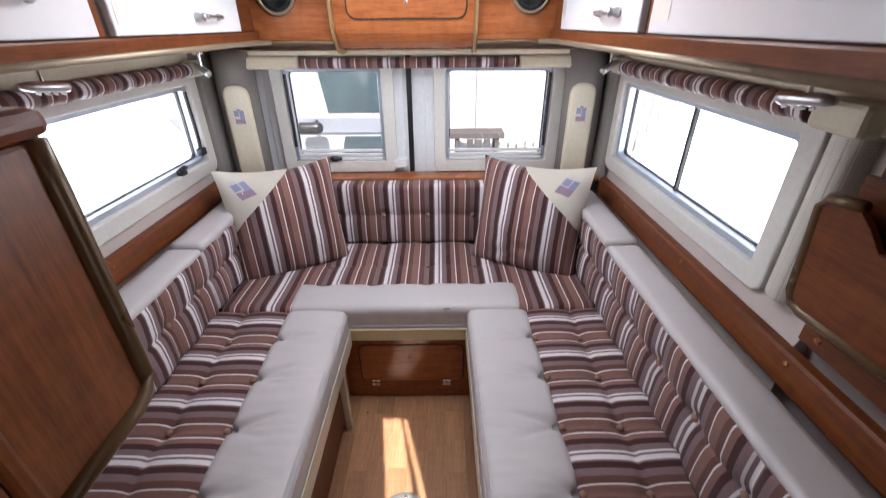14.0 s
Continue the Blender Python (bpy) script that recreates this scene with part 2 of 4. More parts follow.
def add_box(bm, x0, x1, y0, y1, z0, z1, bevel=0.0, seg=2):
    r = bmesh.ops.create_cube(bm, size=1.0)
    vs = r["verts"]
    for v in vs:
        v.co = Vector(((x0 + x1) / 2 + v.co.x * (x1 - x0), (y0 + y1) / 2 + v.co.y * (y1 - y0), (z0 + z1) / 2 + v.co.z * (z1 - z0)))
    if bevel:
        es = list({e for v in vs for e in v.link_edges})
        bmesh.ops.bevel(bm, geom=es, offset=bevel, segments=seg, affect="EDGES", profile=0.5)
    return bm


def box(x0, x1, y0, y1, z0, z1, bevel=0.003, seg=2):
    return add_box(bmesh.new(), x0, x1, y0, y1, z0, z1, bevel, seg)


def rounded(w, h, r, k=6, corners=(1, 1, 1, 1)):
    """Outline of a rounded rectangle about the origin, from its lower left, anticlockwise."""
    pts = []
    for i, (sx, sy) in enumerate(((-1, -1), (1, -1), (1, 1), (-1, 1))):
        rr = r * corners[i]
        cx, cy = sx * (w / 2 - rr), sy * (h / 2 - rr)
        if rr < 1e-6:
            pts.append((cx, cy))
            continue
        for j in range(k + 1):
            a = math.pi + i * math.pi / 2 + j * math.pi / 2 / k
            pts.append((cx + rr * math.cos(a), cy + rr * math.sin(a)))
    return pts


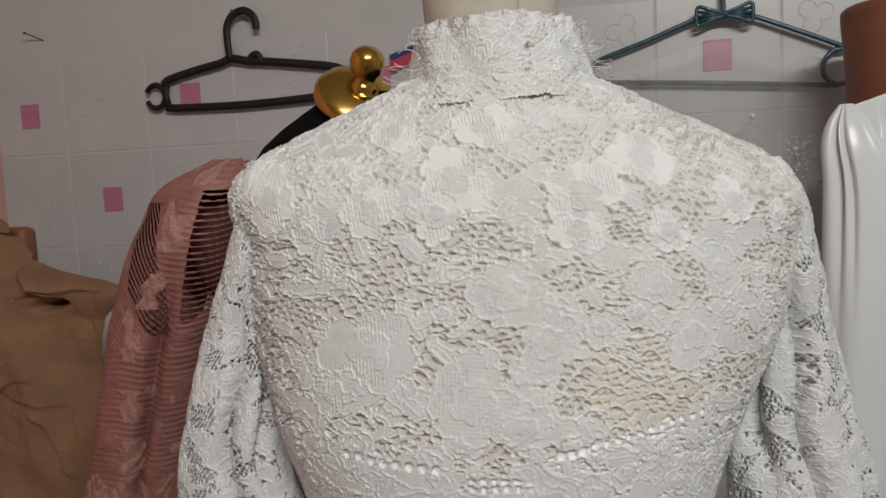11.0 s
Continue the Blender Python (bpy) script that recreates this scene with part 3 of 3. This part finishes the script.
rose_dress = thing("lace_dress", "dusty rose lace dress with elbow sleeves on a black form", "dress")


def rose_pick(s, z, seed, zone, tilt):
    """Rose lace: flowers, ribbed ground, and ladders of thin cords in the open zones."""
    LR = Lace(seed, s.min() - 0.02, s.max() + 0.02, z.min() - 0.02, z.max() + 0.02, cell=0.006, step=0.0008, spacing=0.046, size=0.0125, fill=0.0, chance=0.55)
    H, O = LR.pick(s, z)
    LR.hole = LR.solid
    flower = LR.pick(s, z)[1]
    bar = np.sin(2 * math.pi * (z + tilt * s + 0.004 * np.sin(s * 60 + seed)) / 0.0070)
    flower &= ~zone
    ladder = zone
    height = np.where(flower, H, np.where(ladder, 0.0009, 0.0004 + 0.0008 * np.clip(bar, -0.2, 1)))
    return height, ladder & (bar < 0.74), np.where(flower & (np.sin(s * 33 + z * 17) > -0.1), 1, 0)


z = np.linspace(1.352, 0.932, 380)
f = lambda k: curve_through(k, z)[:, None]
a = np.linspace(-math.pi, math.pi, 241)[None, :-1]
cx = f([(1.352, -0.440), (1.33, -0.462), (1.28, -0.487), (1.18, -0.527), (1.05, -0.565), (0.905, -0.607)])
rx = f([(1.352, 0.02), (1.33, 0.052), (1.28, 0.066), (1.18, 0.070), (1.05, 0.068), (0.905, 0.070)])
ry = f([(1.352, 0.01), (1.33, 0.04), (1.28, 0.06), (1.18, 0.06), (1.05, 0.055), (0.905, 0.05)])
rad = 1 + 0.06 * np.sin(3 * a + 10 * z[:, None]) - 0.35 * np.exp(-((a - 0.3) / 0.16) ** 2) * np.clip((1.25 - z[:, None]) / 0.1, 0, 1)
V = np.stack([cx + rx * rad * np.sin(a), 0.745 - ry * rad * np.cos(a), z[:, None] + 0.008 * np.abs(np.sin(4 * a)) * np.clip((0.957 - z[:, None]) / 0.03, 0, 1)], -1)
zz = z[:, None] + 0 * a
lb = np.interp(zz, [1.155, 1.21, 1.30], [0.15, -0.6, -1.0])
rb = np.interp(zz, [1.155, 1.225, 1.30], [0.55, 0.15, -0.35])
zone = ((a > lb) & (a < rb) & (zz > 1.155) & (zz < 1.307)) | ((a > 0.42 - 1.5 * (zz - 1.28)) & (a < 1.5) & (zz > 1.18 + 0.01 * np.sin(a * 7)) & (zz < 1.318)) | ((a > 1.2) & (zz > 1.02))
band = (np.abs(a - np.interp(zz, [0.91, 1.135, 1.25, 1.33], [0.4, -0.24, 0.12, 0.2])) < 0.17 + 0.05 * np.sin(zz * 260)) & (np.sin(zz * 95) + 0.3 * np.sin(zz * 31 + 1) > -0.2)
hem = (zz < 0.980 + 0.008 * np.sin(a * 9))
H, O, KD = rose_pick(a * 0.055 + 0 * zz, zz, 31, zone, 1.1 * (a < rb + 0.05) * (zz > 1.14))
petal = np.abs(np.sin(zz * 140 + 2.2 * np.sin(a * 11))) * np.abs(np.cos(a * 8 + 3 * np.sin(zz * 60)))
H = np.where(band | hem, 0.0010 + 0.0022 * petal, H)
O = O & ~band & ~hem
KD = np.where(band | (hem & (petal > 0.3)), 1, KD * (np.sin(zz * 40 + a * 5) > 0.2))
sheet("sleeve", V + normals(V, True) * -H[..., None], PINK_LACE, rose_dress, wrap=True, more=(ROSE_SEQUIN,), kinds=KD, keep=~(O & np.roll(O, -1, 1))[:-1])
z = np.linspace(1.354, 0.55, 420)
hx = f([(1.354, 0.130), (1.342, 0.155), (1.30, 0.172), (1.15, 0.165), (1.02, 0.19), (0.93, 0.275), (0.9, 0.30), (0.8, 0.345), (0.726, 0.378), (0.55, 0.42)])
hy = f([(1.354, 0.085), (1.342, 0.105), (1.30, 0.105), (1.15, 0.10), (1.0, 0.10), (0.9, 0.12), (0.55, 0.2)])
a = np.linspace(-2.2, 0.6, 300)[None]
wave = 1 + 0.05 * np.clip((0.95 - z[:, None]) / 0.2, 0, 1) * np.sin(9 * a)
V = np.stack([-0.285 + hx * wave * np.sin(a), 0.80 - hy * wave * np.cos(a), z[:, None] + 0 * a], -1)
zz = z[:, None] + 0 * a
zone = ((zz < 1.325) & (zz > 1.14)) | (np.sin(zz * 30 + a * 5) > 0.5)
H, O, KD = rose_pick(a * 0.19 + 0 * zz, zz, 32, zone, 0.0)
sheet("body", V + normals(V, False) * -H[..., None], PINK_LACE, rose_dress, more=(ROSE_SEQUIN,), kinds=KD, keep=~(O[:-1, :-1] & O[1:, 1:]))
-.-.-
## TO BE DONE
Reproduce exactly, and only, the lines from the one that contains "finishes the script." down to the one that contains "return height, ladder", both ends included.

## ANSWER BELOW
Continue the Blender Python (bpy) script that recreates this scene with part 3 of 3. This part finishes the script.
rose_dress = thing("lace_dress", "dusty rose lace dress with elbow sleeves on a black form", "dress")


def rose_pick(s, z, seed, zone, tilt):
    """Rose lace: flowers, ribbed ground, and ladders of thin cords in the open zones."""
    LR = Lace(seed, s.min() - 0.02, s.max() + 0.02, z.min() - 0.02, z.max() + 0.02, cell=0.006, step=0.0008, spacing=0.046, size=0.0125, fill=0.0, chance=0.55)
    H, O = LR.pick(s, z)
    LR.hole = LR.solid
    flower = LR.pick(s, z)[1]
    bar = np.sin(2 * math.pi * (z + tilt * s + 0.004 * np.sin(s * 60 + seed)) / 0.0070)
    flower &= ~zone
    ladder = zone
    height = np.where(flower, H, np.where(ladder, 0.0009, 0.0004 + 0.0008 * np.clip(bar, -0.2, 1)))
    return height, ladder & (bar < 0.74), np.where(flower & (np.sin(s * 33 + z * 17) > -0.1), 1, 0)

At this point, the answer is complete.